IHS predicts Apple will successfully position the smaller iPad as a device that will be attractive and easy to adopt for both new and returning customers. This will spur rapid sales growth and provide tough competition for other companies contending in this size range.”
Much of the early growth of the tablet and portable smart device (PSD) market has been attributable to the iPad, a device whose sales IT research firm Ovum estimates to represent 54 percent of the market in 2012. Most other tablet and PSD shipments in 2012 will be of devices running variants of Google's Android OS, the company's report noted. The introduction of a 7-inch iPad would represent a change in Apple's approach to its products, company analyst Adam Leach said.

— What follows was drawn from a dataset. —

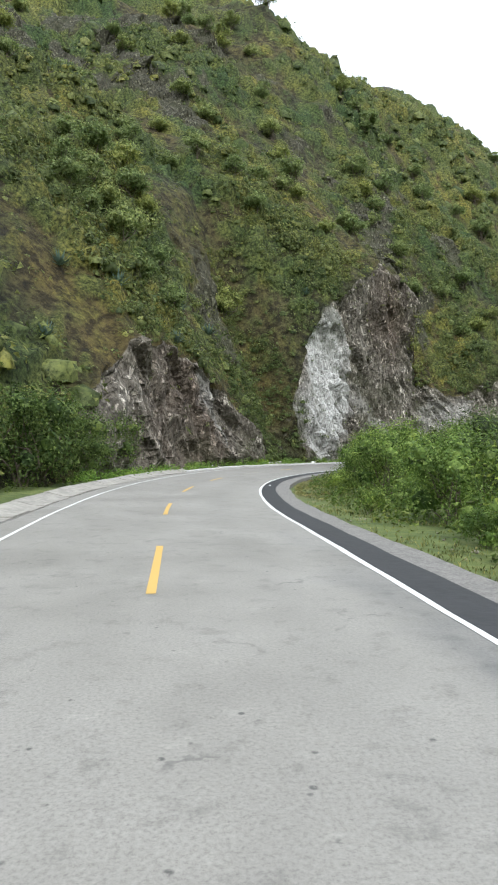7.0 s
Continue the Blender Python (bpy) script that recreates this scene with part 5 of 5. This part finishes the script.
p1 = pole("grey concrete utility pole standing among bushes", 7.4)
p1.matrix_basis = pose(4.4, 138.46, ground_at(4.4, 138.46) - 0.05)
p1.scale = (1.2, 1.2, 1.45)
p2 = copy_thing(p1, pose(122.3, 276.4, ground_at(122.3, 276.4) + 0.1, 0, 0, -50))
p1.scale = (1, 1, 1)
tagged(p2, "distant grey utility pole beside the road")


# ---- fence, shed and painted figures ----
def fence_post(seed):
    rng = random.Random(seed)
    root = new("fence_post")
    tagged(root, "rough weathered wooden fence post in the grass", "fence post", "fence posts")
    bm = bmesh.new()
    h = rng.uniform(1.5, 1.9)
    tube(bm, [(0, 0, -0.3), (rng.uniform(-0.03, 0.03), rng.uniform(-0.03, 0.03), h * 0.5), (rng.uniform(-0.08, 0.08), rng.uniform(-0.06, 0.06), h)], [0.075, 0.065, 0.05], 7)
    part("shaft", bm, M_POST, root)
    bm = bmesh.new()
    tube(bm, [(0, 0, h * 0.7), (0.09, 0.02, h * 0.82)], [0.035, 0.02], 6)
    part("branch_stub", bm, M_POST, root)
    return root


protos = [fence_post(k) for k in range(4)]
tops = []
for k in range(26):
    s, o = 62 + 1.9 * k, -10.8 - 0.05 * k + 0.12 * math.sin(k * 1.7)
    x, y = [float(v) for v in along(s, o)]
    m = pose(x, y, ground_at(x, y), RNG.uniform(-5, 5), RNG.uniform(-5, 5), RNG.uniform(0, 360))
    if k < 4:
        protos[k].matrix_basis = m
    else:
        copy_thing(protos[k % 4], m)
    tops.append((x, y, ground_at(x, y)))
wire = new("fence_wire")
tagged(wire, "slack strands of fence wire between the posts", "fence wire")
for h in (0.55, 1.0, 1.4):
    bm = bmesh.new()
    pts = []
    for (x0, y0, z0), (x1, y1, z1) in zip(tops, tops[1:]):
        pts += [(x0, y0, z0 + h), ((x0 + x1) / 2, (y0 + y1) / 2, (z0 + z1) / 2 + h - 0.05)]
    tube(bm, pts, [0.008] * len(pts), 4)
    part("strand", bm, M_WIRE, wire)
for k, (s, o, ln, turn, tip) in enumerate(((84, -11.2, 2.2, 20, 28), (85.5, -11.5, 1.6, -30, 12))):
    bm = bmesh.new()
    tube(bm, [(0, 0, 0), (ln * 0.5, 0.1, 0.08), (ln, 0, 0)], [0.07, 0.055, 0.03], 6)
    x, y = [float(v) for v in along(s, o)]
    ob = tagged(new("fallen_branch", bm_mesh("fallen_branch", bm, M_POST)), "dark fallen branch leaning in the fence", "branch", "fallen branches")
    ob.matrix_basis = pose(x, y, ground_at(x, y) + 0.1, 0, -tip, turn)
x, y = [float(v) for v in along(106, -11.8)]
bm = bmesh.new(); box(bm, -0.75, 0.75, -0.02, 0.02, 1.0, 2.1, 0.01)
bd = new("notice_board"); tagged(bd, "blank grey weathered board on two stakes behind the fence", "board")
part("panel", bm, M_ROOF, bd)
for xx in (-0.6, 0.6):
    bm = bmesh.new(); tube(bm, [(xx, 0.06, -0.3), (xx, 0.06, 2.15)], [0.04, 0.035], 6)
    part("stake", bm, M_POST, bd)
bd.matrix_basis = pose(x, y, ground_at(x, y), 0, 0, 6)


def shed():
    root = new("shed")
    tagged(root, "low grey shed with a sheet roof and a blue panel", "shed")
    bm = bmesh.new(); box(bm, -1.4, 5.6, 0, 3.0, -0.8, 1.5, 0.02)
    part("wall", bm, M_WALL, root)
    bm = bmesh.new()
    for j in range(24):
        x0 = -1.7 + j * 0.32
        box(bm, x0, x0 + 0.3, -0.35, 3.3, 1.51 + 0.02 * (j % 2), 1.56 + 0.02 * (j % 2))
    part("roof", bm, M_ROOF, root, "corrugated grey sheet roof")
    bm = bmesh.new(); box(bm, -1.25, -0.05, -0.12, -0.02, -0.2, 2.0, 0.02)
    part("panel", bm, M_BLUE, root, "bright blue panel")
    return root


sh = shed()
sh.matrix_basis = pose(-33.4, 120.4, 5.2, 0, 0, -6)

# agaves on the slope
def agave(seed):
    rng = random.Random(seed)
    bm = bmesh.new()
    for k in range(22):
        a, e = k * 2.4, 0.25 + 1.1 * k / 22
        ln = rng.uniform(0.8, 1.15)
        d = Vector((math.cos(a) * math.cos(e), math.sin(a) * math.cos(e), math.sin(e)))
        side = Vector((-math.sin(a), math.cos(a), 0)) * 0.09
        up = d.cross(side).normalized() * -0.03
        b0, m0, t0 = Vector((0, 0, 0.05)), d * ln * 0.5, d * ln + Vector((0, 0, 0.06))
        v = [bm.verts.new(q) for q in (b0 - side * 0.7, b0 + side * 0.7, m0 + side, m0 - side, t0, b0 + up * 2, m0 + up)]
        bm.faces.new((v[0], v[5], v[6], v[3])); bm.faces.new((v[5], v[1], v[2], v[6])); bm.faces.new((v[3], v[6], v[4])); bm.faces.new((v[6], v[2], v[4]))
    ob = new("agave", bm_mesh("agave", bm, M_AGAVE))
    return tagged(ob, "blue-green agave rosette on the slope above the road", "agave", "agaves")


ag = agave(3)
for k, (s, d, sc) in enumerate(((200, 2.2, 1.3), (206, 6, 1.0), (193, 5, 1.1), (188, 8, 1.2), (210, 5, 0.9), (183, 5, 1.0), (231, 4, 1.0))):
    x, y, z = [float(v) for v in on_hill(s, d)]
    if k == 0:
        ag.matrix_basis = pose(x, y, z) @ Matrix.Diagonal((sc, sc, sc, 1))
    else:
        copy_thing(ag, pose(x, y, z, 0, 0, 50 * k))


def flat_text(name, words, size, s, o, turn, label):
    cu = bpy.data.curves.new(name, "FONT")
    cu.body, cu.size, cu.extrude, cu.align_x, cu.align_y = words, size, 0.001, "CENTER", "CENTER"
    tmp = bpy.data.objects.new(name, cu)
    scene.collection.objects.link(tmp)
    me = bpy.data.meshes.new_from_object(tmp.evaluated_get(bpy.context.evaluated_depsgraph_get()))
    bpy.data.objects.remove(tmp)
    me.materials.clear(); me.materials.append(M_CHALK)
    ob = new(name, me)
    x, y = along(s, o)
    ob.matrix_basis = pose(float(x), float(y), float(road_z(s, o)) + 0.008, 0, 0, -math.degrees(float(np.interp(s, S_ALL, H_ALL))) + turn)
    return tagged(ob, label, "painted mark", kind="structure")


flat_text("painted_mark", "- 30", 0.58, 30.8, 4.0, 0, "faded white hand-painted figures on the shoulder")


def ring_mark(s, o, r):
    bm = bmesh.new()
    k = 20
    a = [bm.verts.new((math.cos(6.2832 * j / k) * r, math.sin(6.2832 * j / k) * r * 0.8, 0)) for j in range(k)]
    b = [bm.verts.new((math.cos(6.2832 * j / k) * (r - 0.016), math.sin(6.2832 * j / k) * (r - 0.016) * 0.8, 0)) for j in range(k)]
    for j in range(k):
        bm.faces.new((a[j], a[(j + 1) % k], b[(j + 1) % k], b[j]))
    x, y = along(s, o)
    ob = tagged(new("painted_ring", bm_mesh("painted_ring", bm, M_CHALK)), "white ring chalked on the concrete strip", "painted mark", "painted rings", "structure")
    ob.matrix_basis = pose(float(x), float(y), float(road_z(s, o)) - 0.012)


ring_mark(210.7, 4.5, 0.11)
ring_mark(210.7, 4.85, 0.12)
for s, o in ((36.0, 3.5), (62.5, 3.55), (71, 3.6), (178.5, 3.6), (196.8, 3.55), (213, 3.95)):
    bm = bmesh.new(); box(bm, -0.045, 0.045, -0.035, 0.035, -0.01, 0.012, 0.005)
    x, y = along(s, o)
    ob = tagged(new("road_stud", bm_mesh("road_stud", bm, M_SIGNWHITE)), "small white road stud beside the edge line", "road stud", "road studs")
    ob.matrix_basis = pose(float(x), float(y), float(road_z(s, o)) + 0.006, 0, 0, -math.degrees(float(np.interp(s, S_ALL, H_ALL))))


def road_crack(seed, points, width):
    """A ragged open crack in the asphalt through points given along and across the road."""
    rng = random.Random(seed)
    fine = []
    for (s0, o0), (s1, o1) in zip(points, points[1:]):
        k = max(2, int(math.hypot(s1 - s0, o1 - o0) / 0.12))
        for j in range(k):
            t = j / k
            fine.append((s0 + (s1 - s0) * t + rng.uniform(-0.03, 0.03), o0 + (o1 - o0) * t + rng.uniform(-0.035, 0.035)))
    bm = bmesh.new()
    rows = []
    for k, (s, o) in enumerate(fine):
        w = width * rng.uniform(0.3, 1.2) * min(1.0, 0.3 + k * 0.2, 0.3 + (len(fine) - 1 - k) * 0.2)
        row = []
        for q in (-w, w):
            x, y = along(s + q * 0.5, o + q)
            row.append(bm.verts.new((float(x), float(y), float(road_z(s, o + q)) + 0.0075)))
        rows.append(row)
    for a, b in zip(rows, rows[1:]):
        bm.faces.new((a[0], a[1], b[1], b[0]))
    bmesh.ops.recalc_face_normals(bm, faces=bm.faces)
    tagged(new("road_crack", bm_mesh("road_crack", bm, M_CRACK)), "dark ragged crack in the grey asphalt", "road crack", "road cracks", "structure")


for k, (points, width) in enumerate((([(212.0, 1.05), (215.4, 0.85), (218.2, 1.05), (222.0, 0.9), (228.5, 0.7)], 0.035), ([(214.0, 1.25), (216.0, 0.4), (219.0, -0.1), (224.0, -0.5), (229.0, -1.0)], 0.03),
                                     ([(213.4, 1.1), (213.9, 1.7), (215.2, 1.3)], 0.02), ([(173.7, 2.3), (174.1, 2.27), (174.5, 2.36)], 0.012), ([(173.7, 1.0), (174.1, 1.07)], 0.01),
                                     ([(231.5, 1.2), (235.0, 0.9), (238.6, 0.55), (243.6, 0.9)], 0.03),
                                     ([(238.9, 1.1), (240.1, 2.0), (241.6, 1.5)], 0.022),
                                     ([(55.6, 1.9), (56.4, 1.85), (57.0, 1.95)], 0.02), ([(60.6, 1.35), (60.8, 1.95)], 0.06), ([(66.2, 1.2), (66.4, 1.8)], 0.08))):
    road_crack(k, points, width * 0.34)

“For the first time in its recent history, it is responding to market pressures from its competitors, namely Google and Amazon, in bringing a smaller tablet to market. Apple in the past has defined new products with new form factors and waited for the market to follow; in this instance, Apple is following the market trend toward smaller, cheaper tablet form factors,” Leach said in a statement. “This reflects a fundamental change in the way Apple operates. Apple is assuming that a lower-cost iPad will allow them to sell sufficiently more units to offset the dilution in average sale price (ASP) that a cheaper device is likely to cause.”